start DATA EXCERPT
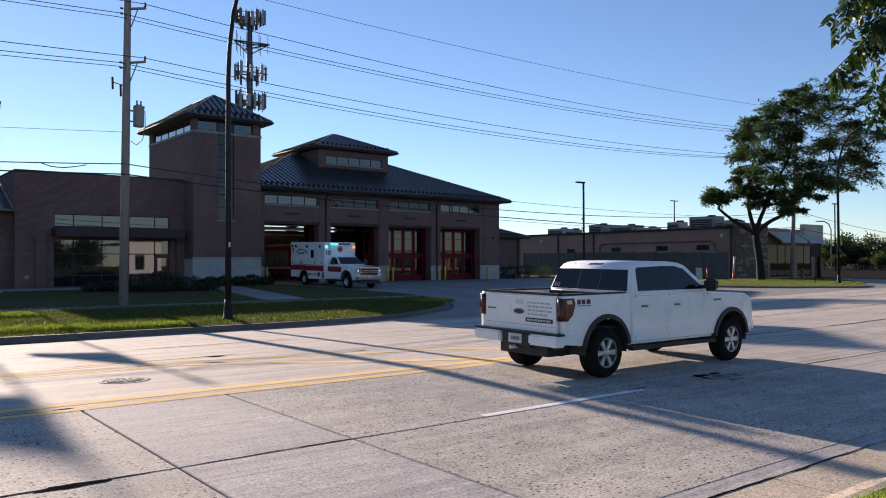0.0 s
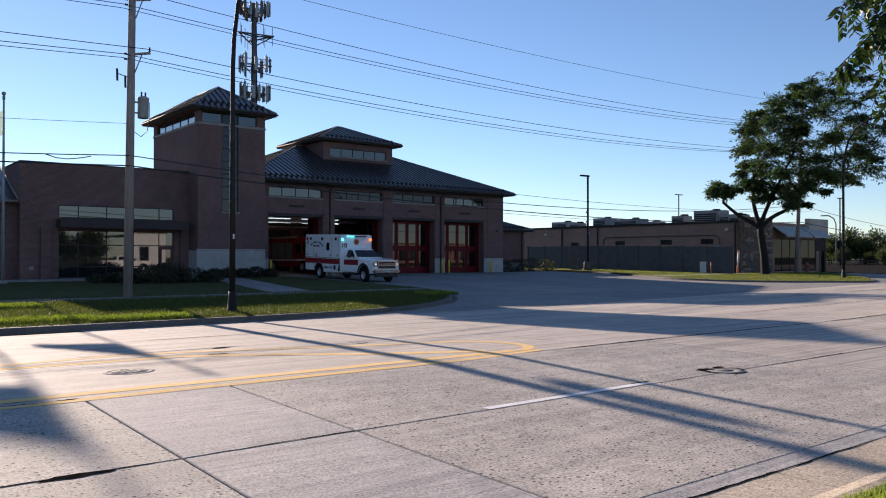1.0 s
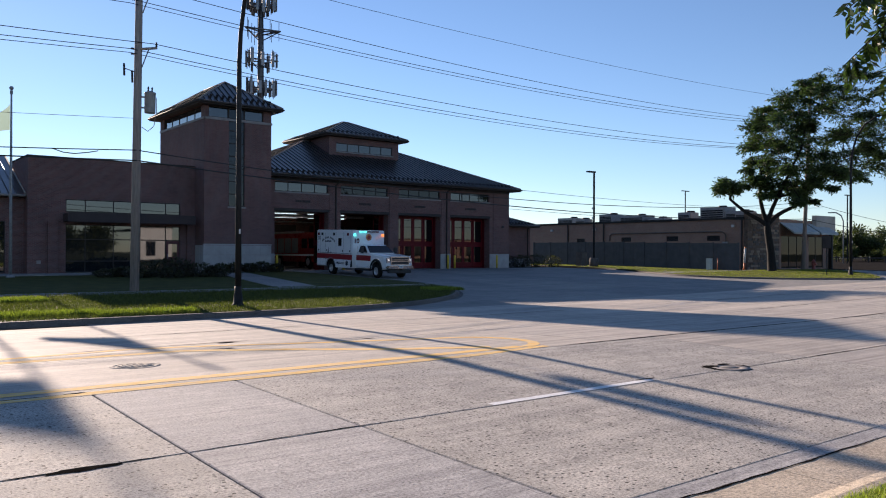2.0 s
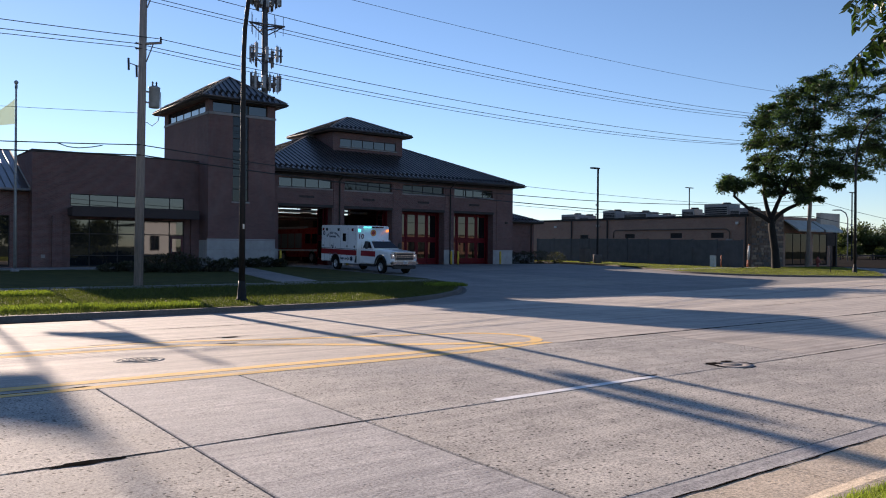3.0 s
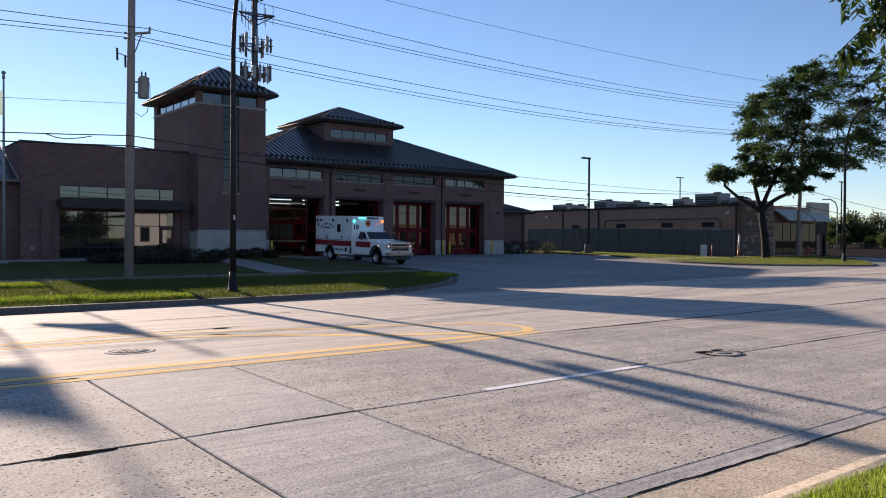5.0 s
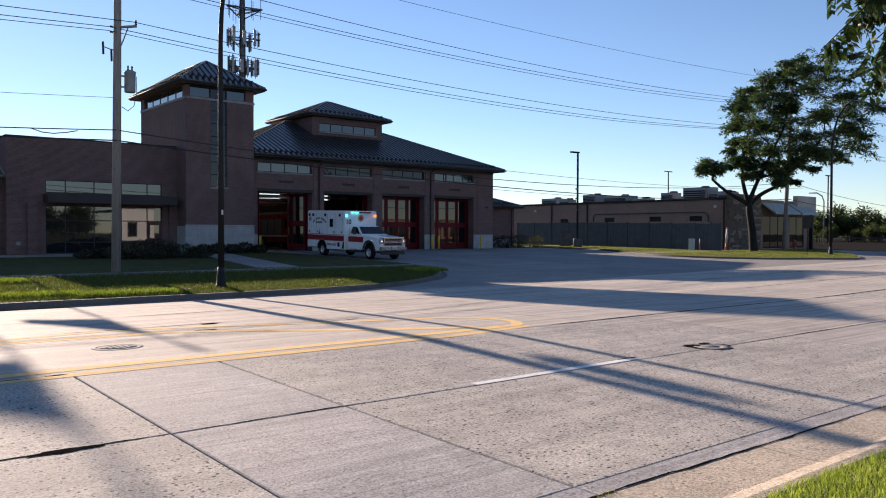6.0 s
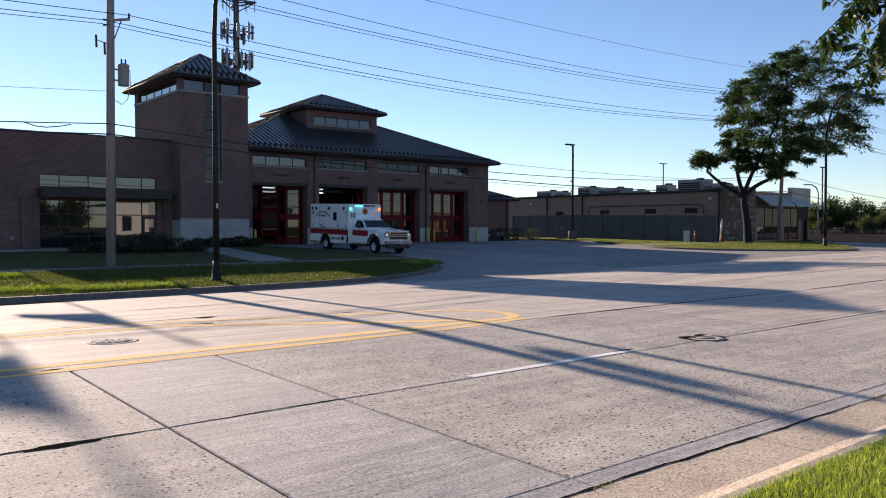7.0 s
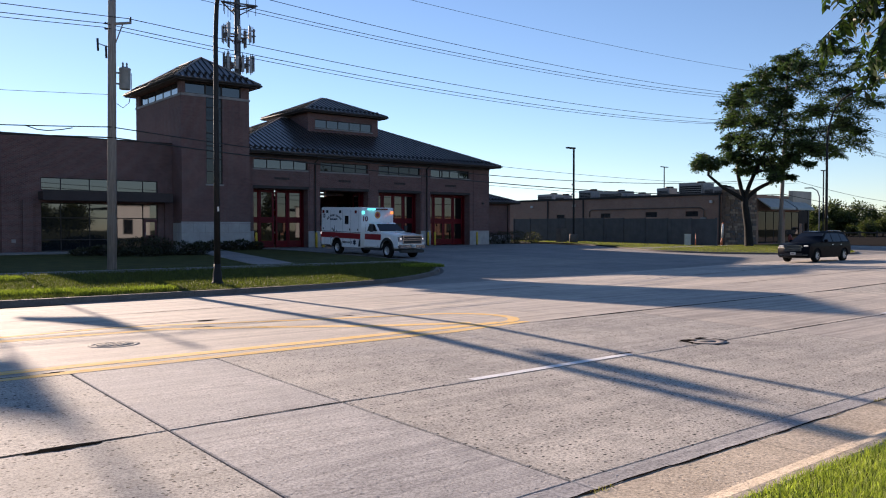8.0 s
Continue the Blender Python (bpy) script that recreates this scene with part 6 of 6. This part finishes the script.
for stem in (((0.55, 0.05), (0.32, -0.08), (0.14, -0.26), (-0.02, -0.42)), ((0.5, 0.42), (0.2, 0.24), (-0.02, 0.17)), ((0.6, -0.1), (0.38, -0.32), (0.24, -0.58)), ((0.5, 0.15), (0.3, 0.02), (0.14, -0.10)), ((0.7, -0.2), (0.55, -0.45), (0.45, -0.66)), ((0.55, 0.66), (0.36, 0.60), (0.20, 0.52)), ((0.45, 0.35), (0.20, 0.22), (0.0, 0.02))):
    u = rnd.uniform(-0.2, 0.3)
    pts = [base + right * r + ahead * u + Vector((0, 0, z)) for r, z in stem]
    tube(bm, pts, [0.009, 0.006] + [0.004] * (len(pts) - 2), 6)
    for a, b in zip(pts, pts[1:]):
        for i in range(5):
            starts.append((a.lerp(b, (i + rnd.random()) / 5), 0.13))
for k in range(230):
    r, u, z = rnd.uniform(0.24, 1.5), rnd.uniform(-0.4, 0.7), rnd.uniform(-0.45, 0.85)
    if r < 0.5 and rnd.random() < 0.62:
        continue
    s = base + right * r + ahead * u + Vector((0, 0, z))
    if rnd.random() < 0.4:
        limb(bm, s + right * 0.5 + Vector((0, 0, 0.35)), s, 0.010, 0.004, rnd, 0.1, 4)
    starts.append((s, 0.24))
for s, length in starts:
    d = (right * rnd.uniform(-0.55, 0.5) + ahead * rnd.uniform(-0.6, 0.6) + Vector((0, 0, rnd.uniform(-1.4, -0.3)))).normalized()
    L = length * rnd.uniform(0.7, 1.25)
    n = rnd.randint(6, 10)
    pts = [s + d * L * i / n + Vector((0, 0, -0.06 * (i / n) ** 2)) for i in range(n + 1)]
    tube(bm, pts[::4] + [pts[-1]], 0.0022, 4)
    side = d.cross(Vector((rnd.uniform(-1, 1), rnd.uniform(-1, 1), 0.6))).normalized()
    for i, p in enumerate(pts):
        for sg in (-1, 1):
            P.append(p)
            D.append(side * sg + d * 0.7 + Vector((0, 0, -0.25)))
for c in ((1.5, -1.5, 5.5), (-0.8, -1.8, 5.2), (0.4, 0.2, 5.0), (-1.2, 1.0, 4.6), (0.8, 1.0, 5.2)):
    for k in range(160):
        P.append(Vector(c) + Vector((rnd.gauss(0, 0.6), rnd.gauss(0, 0.6), rnd.gauss(0, 0.4))))
        D.append(Vector((rnd.gauss(0, 1), rnd.gauss(0, 1), rnd.gauss(-0.3, 0.6))))
part("branching", bm, BARK, o)
leaves_mesh("crown", np.array([list(p) for p in P]), np.array([list(p) for p in D]), 0.082, LEAF_NEAR, o, 9, 0.45)


def shrub(x, y, z, rx, ry, h, seed, label):
    o = thing("shrub", label, "shrub", pose(x, y, z))
    rr = random.Random(seed)
    nr = np.random.RandomState(seed)
    bm = bmesh.new()
    for k in range(9):
        a = rr.uniform(0, 6.28)
        limb(bm, (0, 0, -0.03), (rx * 0.6 * math.cos(a), ry * 0.6 * math.sin(a), h * rr.uniform(0.5, 0.8)), 0.02, 0.006, rr, 0.1, 3)
    part("stem_cluster", bm, BARK, o)
    n = 900
    q = nr.normal(size=(n, 3))
    q /= np.linalg.norm(q, axis=1, keepdims=True)
    q *= nr.uniform(0.45, 1.05, (n, 1)) ** 0.6
    P = q * np.array([rx, ry, h * 0.55]) + np.array([0, 0, h * 0.5])
    P[:, 2] = np.maximum(P[:, 2], 0.02)
    leaves_mesh("foliage", P, q + nr.normal(size=(n, 3)) * 0.6, 0.14, SHRUB, o, seed, 0.55)


k = 0
for x, y, r, h in ((12.6, 46.2, 0.7, 0.35), (13.7, 46.4, 0.8, 0.45), (14.7, 46.0, 0.8, 0.65), (15.6, 46.2, 0.9, 0.9), (16.5, 45.6, 0.9, 0.85), (17.4, 45.0, 0.9, 0.7), (15.4, 44.4, 0.8, 0.45), (14.0, 45.0, 0.7, 0.4), (16.7, 46.8, 0.8, 0.95), (18.3, 44.8, 0.8, 0.55)):
    shrub(x, y, lawn_z(x, y), r, r * 0.9, h, 100 + k, "dark bushy shrub in the bed before the entrance")
    k += 1
for x, y, r, h in ((20.6, 49.6, 0.5, 0.5), (21.6, 49.8, 0.55, 0.55), (22.6, 49.7, 0.5, 0.5), (23.6, 49.9, 0.55, 0.6), (24.5, 49.6, 0.5, 0.45)):
    shrub(x, y, lawn_z(x, y), r, r, h, 100 + k, "low dark shrub at the foot of the tower")
    k += 1
for x, y, r, h in ((50.4, 54.6, 0.9, 0.9), (52.0, 54.4, 0.9, 1.0), (53.6, 54.2, 0.9, 1.1), (55.0, 53.4, 0.9, 1.0)):
    shrub(x, y, site_z(x, y), r, r, h, 100 + k, "dark rounded shrub beside the annex")
    k += 1


def far_tree(x, y, h, seed):
    rr = random.Random(seed)
    cl = []
    for i in range(11):
        a, q = rr.uniform(0, 6.28), rr.uniform(0, 1)
        cl.append((h * 0.30 * q * math.cos(a), h * 0.30 * q * math.sin(a), h * rr.uniform(0.35, 0.92), h * 0.16))
    return tree("far_tree", "distant leafy tree beyond the parking lot", pose(x, y, 0.1), [(0, 0, -0.2), (0, 0, h * 0.2), (0.1, 0, h * 0.35)], cl, h * 0.03, h * 0.085, h * 0.075, FAR_LEAF, seed, 9, 60, 0.8)


makers = [far_tree(0, 0, 4.6, 301), far_tree(0, 0, 5.4, 302), far_tree(0, 0, 4.0, 303)]
spots = [(150, 66, 1.0), (152, 62, 0.9), (147, 58.5, 1.05), (155, 55, 1.0), (150, 51, 0.9), (146, 47, 1.1), (155, 44, 1.0), (160, 70, 1.2), (165, 60, 1.2), (168, 52, 1.3), (150, 40, 0.9), (160, 74, 1.0), (172, 66, 1.4), (175, 47, 1.3), (143, 62, 0.6), (142, 54, 0.6), (140, 50, 0.55), (144, 69, 1.0), (147, 72, 1.1), (150, 70, 1.2), (141, 66, 0.8), (158, 77, 1.3), (139, 58, 0.6), (146, 43, 1.0), (152, 36, 1.2)]
rnd = random.Random(2)
for i, (x, y, s) in enumerate(spots):
    src = makers[i % 3]
    m = pose(x, y, 0.1, 0, 0, rnd.uniform(0, 360))
    if i < 3:
        src.matrix_basis = m
    else:
        c = copy_thing(src, m)
        c.scale = (s, s, s)
o = thing("far_fence", "low dark fence at the far edge of the lot", "fence")
for i in range(16):
    y = 36 + 2.6 * i
    part("post", box1(133.9, 134.1, y - 0.08, y + 0.08, 0.1, 1.5), TRIM, o)
part("rail", box1(133.95, 134.05, 36, 75.2, 1.1, 1.3), TRIM, o)

# ---- the side of the road behind the camera ----
def opposite(x0, x1, y, h, wall_mat, label, step):
    opp = thing("opposite_building", label, "building")
    bm = bmesh.new()
    oh = [(x0 + 1.5 + step * i, x0 + 1.5 + step * i + step * 0.5, 1.0, 3.6) for i in range(int((x1 - x0 - 2) / step))]
    wall_y(bm, x0, x1, -0.7, h, y - 0.4, y, oh)
    part("front_wall", bm, wall_mat, opp)
    part("flat_roof", box1(x0, x1, y - 20, y - 0.4, h - 0.3, h - 0.1), ASPHALT, opp)
    part("coping", box1(x0 - 0.2, x1 + 0.2, y - 0.5, y + 0.1, h + 0.002, h + 0.2), TRIM, opp)
    for a, b, c, d in oh:
        w = new("window")
        w.parent = opp
        part("pane", box1(a, b, y - 0.28, y - 0.24, c, d), GLASS, w)
        part("frame", box1((a + b) / 2 - 0.05, (a + b) / 2 + 0.05, y - 0.24, y - 0.18, c, d), TRIM, w)


opposite(43.6, 49.6, -36, 5.9, CREAM, "pale stucco shop across the road from the station", 3.2)
opposite(84, 140, -36, 4.6, BRICK_TAN, "tan brick shop across the road from the station", 5.0)
rr = random.Random(5)
for i, (x, y, h) in enumerate(((-14, -14, 8), (24, -24, 9), (34, -27, 8), (62, -18, 9), (74, -22, 10), (30, -30, 9), (55, -31, 8))):
    c = copy_thing(makers[i % 3], pose(x, y, -0.5, 0, 0, 60 * i))
    c.scale = (h / 4.7,) * 3
    tagged(c, "leafy street tree behind the near verge")


# ---- what moves ----
def motions():
    for k, leaves in enumerate(MOVING):
        a, b = BAYS[k]
        q = (b - a) / 4
        if k == 0:
            left = [(0, 86), (3.5, 86), (4.6, 84), (5.8, 76), (6.5, 66), (7.0, 54), (7.5, 36), (8.0, 16)]
            right = [(0, 86), (3.5, 85), (4.6, 74), (5.8, 52), (6.5, 34), (7.0, 26), (7.5, 18), (8.0, 10)]
        else:
            left = right = [(0, 86), (8.0, 86)]
        y = DOOR_Y
        walk(leaves[0], [(t, pose(a, y, 0, 0, 0, th)) for t, th in left])
        walk(leaves[1], [(t, pose(a + q * math.cos(radians(th)), y + q * math.sin(radians(th)), 0, 0, 0, -th)) for t, th in left])
        walk(leaves[2], [(t, pose(b, y, 0, 0, 0, -th)) for t, th in right])
        walk(leaves[3], [(t, pose(b - q * math.cos(radians(th)), y + q * math.sin(radians(th)), 0, 0, 0, th)) for t, th in right])

    # the pickup drives off at a steady pace
    times = [i / 30 for i in range(241)]
    v, r = 16.75, 0.41

    def on_road(x, y, turn):
        tilt = math.degrees(math.atan2(road_z(x, y + 0.5) - road_z(x, y - 0.5), 1.0)) if abs(y - 11) > 0.6 else 0
        return pose(x, y, road_z(x, y) + 0.004) @ pose(0, 0, 0, tilt) @ pose(0, 0, 0, 0, 0, turn)
    walk(TRUCK, [(t, on_road(12.14 + v * t, 9.56, 0)) for t in times[::3]])
    for w in TRUCK_WHEELS:
        x, y, z = w.matrix_basis.translation
        walk(w, [(t, pose(x, y, z, 0, math.degrees(v * t / r) % 360)) for t in times])
    # the dark car comes up the far lane
    v, r = 16.2, 0.348
    walk(SUV, [(t, on_road(44.7 + v * (8.0 - t), 21.35, 178)) for t in times[::3]])
    for w in SUV_WHEELS:
        x, y, z = w.matrix_basis.translation
        walk(w, [(t, pose(x, y, z, 0, math.degrees(v * t / r) % 360)) for t in times])
    # the ambulance rolls out of its bay
    path = [(0.0, 46.5), (0.5, 45.55), (1.0, 44.95), (1.5, 44.42), (2.8, 44.05), (3.5, 43.93), (4.5, 43.72), (5.8, 43.3), (6.5, 42.72), (7.0, 42.15), (7.5, 41.58), (8.0, 40.88)]

    def at(y):
        fz, rz = site_z(28.2, y - 2.6), site_z(28.2, y + 2.6)
        return pose(28.25, y, (fz + rz) / 2 + 0.004, 0, 0, -90) @ pose(0, 0, 0, 0, math.degrees(math.atan2(rz - fz, 5.2)))
    walk(AMBULANCE, [(t, at(y)) for t, y in path])
    for w in AMBULANCE_WHEELS:
        x, y, z = w.matrix_basis.translation
        rows = []
        for (t0, y0), (t1, y1) in zip(path, path[1:]):
            n = 6
            rows += [(t0 + (t1 - t0) * i / n, y0 + (y1 - y0) * i / n) for i in range(n)]
        rows.append(path[-1])
        walk(w, [(t, pose(x, y, z, 0, math.degrees((path[0][1] - q) / 0.42))) for t, q in rows])

    # the flags stir in the wind
    for k, pole in enumerate((FLAG_ONE, FLAG_TWO)):
        cloth = [c for c in pole.children if c.name.startswith("flag")][0]
        walk(cloth, [(0.25 * i, pose(0, 0, 0, 0, 0, (5 - 2 * k) * math.sin(0.55 * i + 2 * k))) for i in range(33)])


motions()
end DATA EXCERPT
EXERCISE AIM:
Give back only a number, the number of lines where the string "part" occurs.

SOLUTION FOR THIS PROBLEM:
10